* **GOAL**
Filter the listing below, copying every line in which the word "Vector" appears.

(Entries with animation source code)
★ ★ ★

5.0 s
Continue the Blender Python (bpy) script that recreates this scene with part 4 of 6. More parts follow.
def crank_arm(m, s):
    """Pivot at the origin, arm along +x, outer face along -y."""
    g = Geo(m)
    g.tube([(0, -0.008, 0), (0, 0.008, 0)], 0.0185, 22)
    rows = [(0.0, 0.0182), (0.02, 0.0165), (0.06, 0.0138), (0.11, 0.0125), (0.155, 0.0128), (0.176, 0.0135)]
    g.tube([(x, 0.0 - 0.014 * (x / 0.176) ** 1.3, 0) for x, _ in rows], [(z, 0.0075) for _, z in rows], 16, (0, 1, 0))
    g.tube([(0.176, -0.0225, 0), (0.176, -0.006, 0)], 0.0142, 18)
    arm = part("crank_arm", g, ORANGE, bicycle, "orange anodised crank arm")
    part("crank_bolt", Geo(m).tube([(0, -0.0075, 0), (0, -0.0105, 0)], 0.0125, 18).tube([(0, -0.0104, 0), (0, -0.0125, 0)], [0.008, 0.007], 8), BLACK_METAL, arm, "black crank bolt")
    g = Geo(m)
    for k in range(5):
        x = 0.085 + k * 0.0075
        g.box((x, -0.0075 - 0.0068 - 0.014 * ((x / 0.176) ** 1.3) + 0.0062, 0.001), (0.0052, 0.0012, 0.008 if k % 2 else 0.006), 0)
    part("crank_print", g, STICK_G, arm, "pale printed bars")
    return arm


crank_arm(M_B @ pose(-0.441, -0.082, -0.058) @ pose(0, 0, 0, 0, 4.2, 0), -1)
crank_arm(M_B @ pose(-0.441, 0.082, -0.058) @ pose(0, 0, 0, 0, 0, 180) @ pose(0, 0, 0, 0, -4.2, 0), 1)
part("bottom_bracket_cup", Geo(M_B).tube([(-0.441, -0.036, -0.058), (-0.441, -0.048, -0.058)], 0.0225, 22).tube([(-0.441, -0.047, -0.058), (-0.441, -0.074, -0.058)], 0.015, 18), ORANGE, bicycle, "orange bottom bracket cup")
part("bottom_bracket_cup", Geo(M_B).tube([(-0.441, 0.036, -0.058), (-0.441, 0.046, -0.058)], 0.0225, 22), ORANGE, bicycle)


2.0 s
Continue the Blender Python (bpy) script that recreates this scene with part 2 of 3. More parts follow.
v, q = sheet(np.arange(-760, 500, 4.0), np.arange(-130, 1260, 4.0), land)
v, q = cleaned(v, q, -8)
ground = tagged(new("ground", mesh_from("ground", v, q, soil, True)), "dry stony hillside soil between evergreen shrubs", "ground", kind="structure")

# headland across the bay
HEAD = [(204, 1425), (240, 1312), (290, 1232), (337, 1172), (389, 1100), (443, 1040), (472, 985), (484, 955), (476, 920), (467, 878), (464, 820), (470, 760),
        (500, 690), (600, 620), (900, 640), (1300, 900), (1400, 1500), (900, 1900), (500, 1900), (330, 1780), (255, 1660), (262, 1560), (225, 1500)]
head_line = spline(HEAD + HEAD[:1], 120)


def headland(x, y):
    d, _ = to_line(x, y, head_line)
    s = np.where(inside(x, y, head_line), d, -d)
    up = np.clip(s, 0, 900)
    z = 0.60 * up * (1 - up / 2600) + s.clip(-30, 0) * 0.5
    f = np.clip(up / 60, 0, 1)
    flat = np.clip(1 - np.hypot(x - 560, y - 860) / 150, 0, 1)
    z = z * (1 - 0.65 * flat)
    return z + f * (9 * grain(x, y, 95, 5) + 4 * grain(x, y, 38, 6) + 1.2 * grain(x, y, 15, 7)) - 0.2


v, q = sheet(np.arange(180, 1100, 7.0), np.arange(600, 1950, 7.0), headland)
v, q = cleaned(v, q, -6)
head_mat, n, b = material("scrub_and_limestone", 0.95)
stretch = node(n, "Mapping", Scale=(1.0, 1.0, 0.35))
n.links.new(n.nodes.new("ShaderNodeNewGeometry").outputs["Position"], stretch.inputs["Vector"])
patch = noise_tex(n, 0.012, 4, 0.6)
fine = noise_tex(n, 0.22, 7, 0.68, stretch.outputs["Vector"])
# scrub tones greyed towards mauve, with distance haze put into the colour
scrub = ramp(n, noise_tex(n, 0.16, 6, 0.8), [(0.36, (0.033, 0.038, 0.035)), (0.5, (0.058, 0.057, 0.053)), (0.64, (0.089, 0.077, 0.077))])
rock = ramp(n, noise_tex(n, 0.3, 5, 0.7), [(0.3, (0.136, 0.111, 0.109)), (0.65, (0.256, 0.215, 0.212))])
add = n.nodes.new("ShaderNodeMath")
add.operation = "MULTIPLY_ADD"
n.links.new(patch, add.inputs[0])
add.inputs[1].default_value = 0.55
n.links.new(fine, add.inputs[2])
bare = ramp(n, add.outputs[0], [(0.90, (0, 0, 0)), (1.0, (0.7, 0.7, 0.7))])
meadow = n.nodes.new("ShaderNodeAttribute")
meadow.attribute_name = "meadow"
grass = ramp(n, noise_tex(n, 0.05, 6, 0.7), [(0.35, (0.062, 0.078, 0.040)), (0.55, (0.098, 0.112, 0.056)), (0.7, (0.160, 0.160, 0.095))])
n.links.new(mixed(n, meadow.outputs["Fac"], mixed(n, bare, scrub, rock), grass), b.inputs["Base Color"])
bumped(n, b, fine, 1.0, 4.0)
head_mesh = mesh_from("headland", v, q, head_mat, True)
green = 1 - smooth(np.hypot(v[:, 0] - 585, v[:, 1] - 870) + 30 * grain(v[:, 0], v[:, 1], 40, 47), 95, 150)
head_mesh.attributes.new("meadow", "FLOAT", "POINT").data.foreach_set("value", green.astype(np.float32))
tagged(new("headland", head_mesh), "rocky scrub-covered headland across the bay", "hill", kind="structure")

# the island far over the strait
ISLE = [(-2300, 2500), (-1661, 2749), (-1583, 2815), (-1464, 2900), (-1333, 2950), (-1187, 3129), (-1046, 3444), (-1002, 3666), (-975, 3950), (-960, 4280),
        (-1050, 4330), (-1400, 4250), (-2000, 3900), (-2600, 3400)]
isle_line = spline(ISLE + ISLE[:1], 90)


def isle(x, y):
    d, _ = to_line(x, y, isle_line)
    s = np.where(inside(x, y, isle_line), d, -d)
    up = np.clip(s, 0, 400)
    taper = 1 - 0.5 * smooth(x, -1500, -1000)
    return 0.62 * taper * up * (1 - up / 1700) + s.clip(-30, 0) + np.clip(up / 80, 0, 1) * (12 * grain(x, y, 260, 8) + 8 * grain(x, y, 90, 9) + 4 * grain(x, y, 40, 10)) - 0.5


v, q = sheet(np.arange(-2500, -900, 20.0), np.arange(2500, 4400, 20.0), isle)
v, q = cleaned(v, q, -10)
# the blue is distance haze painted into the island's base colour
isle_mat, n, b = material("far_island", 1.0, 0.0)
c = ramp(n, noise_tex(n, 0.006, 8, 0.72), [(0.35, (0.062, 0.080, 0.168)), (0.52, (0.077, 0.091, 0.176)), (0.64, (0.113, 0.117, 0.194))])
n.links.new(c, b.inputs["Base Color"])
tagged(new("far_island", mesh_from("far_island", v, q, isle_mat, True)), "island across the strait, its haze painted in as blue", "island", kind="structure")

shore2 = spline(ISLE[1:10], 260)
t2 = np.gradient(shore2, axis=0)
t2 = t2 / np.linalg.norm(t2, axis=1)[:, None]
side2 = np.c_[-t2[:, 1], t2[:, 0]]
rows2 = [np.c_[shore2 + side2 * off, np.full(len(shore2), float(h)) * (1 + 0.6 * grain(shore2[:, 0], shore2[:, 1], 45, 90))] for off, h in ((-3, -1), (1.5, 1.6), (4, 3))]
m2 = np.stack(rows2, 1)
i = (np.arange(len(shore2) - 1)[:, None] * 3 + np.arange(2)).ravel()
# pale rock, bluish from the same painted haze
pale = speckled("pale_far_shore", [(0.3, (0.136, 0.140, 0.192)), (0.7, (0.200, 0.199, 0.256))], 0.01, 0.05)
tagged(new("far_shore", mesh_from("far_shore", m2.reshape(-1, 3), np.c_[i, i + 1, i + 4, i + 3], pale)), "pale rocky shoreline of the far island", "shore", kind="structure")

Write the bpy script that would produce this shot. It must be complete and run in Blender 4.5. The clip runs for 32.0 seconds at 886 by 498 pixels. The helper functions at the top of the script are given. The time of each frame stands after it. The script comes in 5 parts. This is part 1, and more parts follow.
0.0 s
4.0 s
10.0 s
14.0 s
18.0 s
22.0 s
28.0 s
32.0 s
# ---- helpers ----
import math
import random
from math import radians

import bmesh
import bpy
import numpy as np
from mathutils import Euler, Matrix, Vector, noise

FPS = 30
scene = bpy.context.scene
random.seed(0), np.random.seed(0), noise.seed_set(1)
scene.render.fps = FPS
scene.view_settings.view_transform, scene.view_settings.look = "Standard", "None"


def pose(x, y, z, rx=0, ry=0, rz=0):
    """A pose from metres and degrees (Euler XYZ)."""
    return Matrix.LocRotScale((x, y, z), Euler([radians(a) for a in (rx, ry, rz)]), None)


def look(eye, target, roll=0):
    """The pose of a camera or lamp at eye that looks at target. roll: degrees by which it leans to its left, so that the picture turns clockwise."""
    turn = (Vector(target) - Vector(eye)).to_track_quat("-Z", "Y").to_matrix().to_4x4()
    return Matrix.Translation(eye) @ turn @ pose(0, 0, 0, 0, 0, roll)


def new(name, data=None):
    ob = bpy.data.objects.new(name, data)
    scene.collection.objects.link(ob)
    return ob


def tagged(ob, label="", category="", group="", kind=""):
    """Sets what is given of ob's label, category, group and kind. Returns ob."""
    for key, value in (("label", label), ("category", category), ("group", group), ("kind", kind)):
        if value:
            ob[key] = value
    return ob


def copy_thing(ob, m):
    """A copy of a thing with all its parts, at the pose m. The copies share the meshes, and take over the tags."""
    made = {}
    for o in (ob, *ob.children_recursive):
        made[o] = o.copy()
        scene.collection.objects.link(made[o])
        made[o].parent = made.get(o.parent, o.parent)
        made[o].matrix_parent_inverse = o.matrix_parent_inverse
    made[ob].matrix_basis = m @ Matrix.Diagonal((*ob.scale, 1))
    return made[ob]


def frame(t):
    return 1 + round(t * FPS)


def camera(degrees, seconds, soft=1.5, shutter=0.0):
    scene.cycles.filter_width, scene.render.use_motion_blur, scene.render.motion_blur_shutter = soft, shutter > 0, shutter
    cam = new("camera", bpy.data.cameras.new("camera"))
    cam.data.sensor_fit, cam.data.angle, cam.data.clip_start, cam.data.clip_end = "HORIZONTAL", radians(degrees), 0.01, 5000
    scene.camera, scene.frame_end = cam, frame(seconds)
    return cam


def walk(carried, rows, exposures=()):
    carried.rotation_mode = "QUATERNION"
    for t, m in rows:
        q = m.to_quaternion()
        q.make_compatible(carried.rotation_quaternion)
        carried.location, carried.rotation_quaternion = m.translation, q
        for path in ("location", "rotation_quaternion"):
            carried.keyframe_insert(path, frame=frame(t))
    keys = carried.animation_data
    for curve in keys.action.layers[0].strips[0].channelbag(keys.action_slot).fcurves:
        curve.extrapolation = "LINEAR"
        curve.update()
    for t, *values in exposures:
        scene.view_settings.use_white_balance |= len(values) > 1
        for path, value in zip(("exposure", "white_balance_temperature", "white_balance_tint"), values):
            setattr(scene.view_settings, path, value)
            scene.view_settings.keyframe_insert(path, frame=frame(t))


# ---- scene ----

★ ★ ★

* **SOLUTION FOR THIS EXERCISE**
n.links.new(n.nodes.new("ShaderNodeNewGeometry").outputs["Position"], stretch.inputs["Vector"])
fine = noise_tex(n, 0.22, 7, 0.68, stretch.outputs["Vector"])
from mathutils import Euler, Matrix, Vector, noise
    turn = (Vector(target) - Vector(eye)).to_track_quat("-Z", "Y").to_matrix().to_4x4()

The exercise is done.